HONOLULU (AP) _ Clergy and parishioners of a Roman Catholic church Saturday criticized their bishop’s decision to sell to Japanese investors the ocean-front land on which their parish has worshiped since the 1830s.

The $45 million deal, which will result in the demolition of the copper- roofed, modernistic St. Augustine Church in the heart of Waikiki and the building of a new church nearby, was announced Friday by Bishop Joseph Ferrario of Honolulu.

Diocese offices were besieged with phone calls Friday and Saturday after news reports of the sale. The diocese hired a public relations firm to help field the calls.

An advertisement taken out in the major daily newspapers here Saturday urged Catholics to protest by writing to the Vatican in Rome, which would have the power to overturn Ferrario’s decision.
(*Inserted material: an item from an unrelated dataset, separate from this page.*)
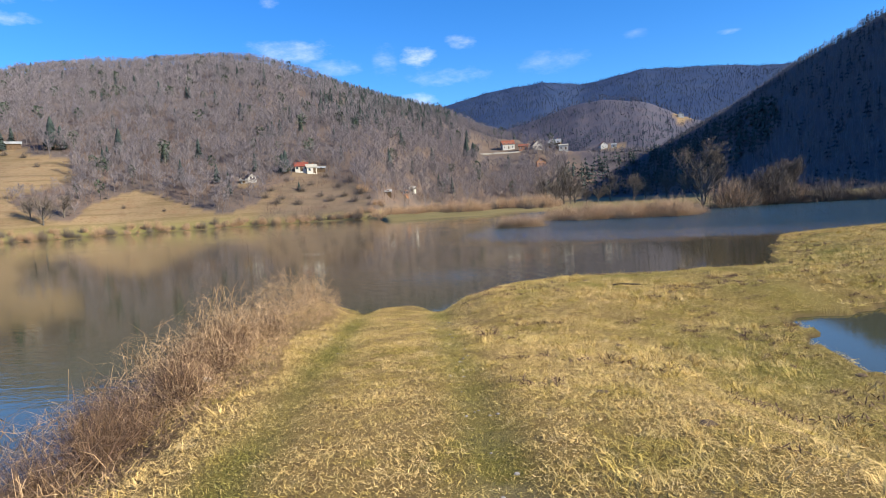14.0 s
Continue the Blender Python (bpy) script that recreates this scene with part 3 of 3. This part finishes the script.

The church, built in 1962, is situated on a 50,000-square-foot parcel where the Sacred Hearts Fathers have led services since a thatched missionary church was built in the 1830s. Members of the order and the congregation complained that the deal went through without their approval.

″I thought they were going to take our feelings into consideration,″ said Adeline Trask, one of about 35 parish members invited to a meeting with the bishop in May to discuss unsolicited offers that were being made for the church property amid a land boom fueled by Japanese investments.

The purchaser announced Friday is Hama Kikaku, a Tokyo real estate company. The company agreed to allow the church to remain free of rent for 2 1/2 years while a new church is built several blocks away on property also owned by Hama Kikaku, the Honolulu Diocese said.

After the new church is built, $25 million will be left for a variety of educational and charitable causes, Ferrario said.

″I really think this use of real property is a real stewardship of our properties,″ he said. ″It’s a question of justice - the haves serving the have-nots, of respecting the rights of people of the parish.″

At $45 million, the property is going for $900 a square foot, compared with $400 a square foot in other recent sales of similar Waikiki property.

The Rev. Louis Boeynaems, a retired priest who served as St. Augustine Church pastor from 1980 to 1983, said, ″Many priests are flabbergasted that he (Ferrario) doesn’t consider the history of the place.″

Newspapers here reported that company officials could not be reached for comment on what they intended to do with the property, but there was speculation that a luxury hotel or condominiums would be built. The property is across the street from Waikiki beach, whereas the new site the church would be given is several blocks from the beach.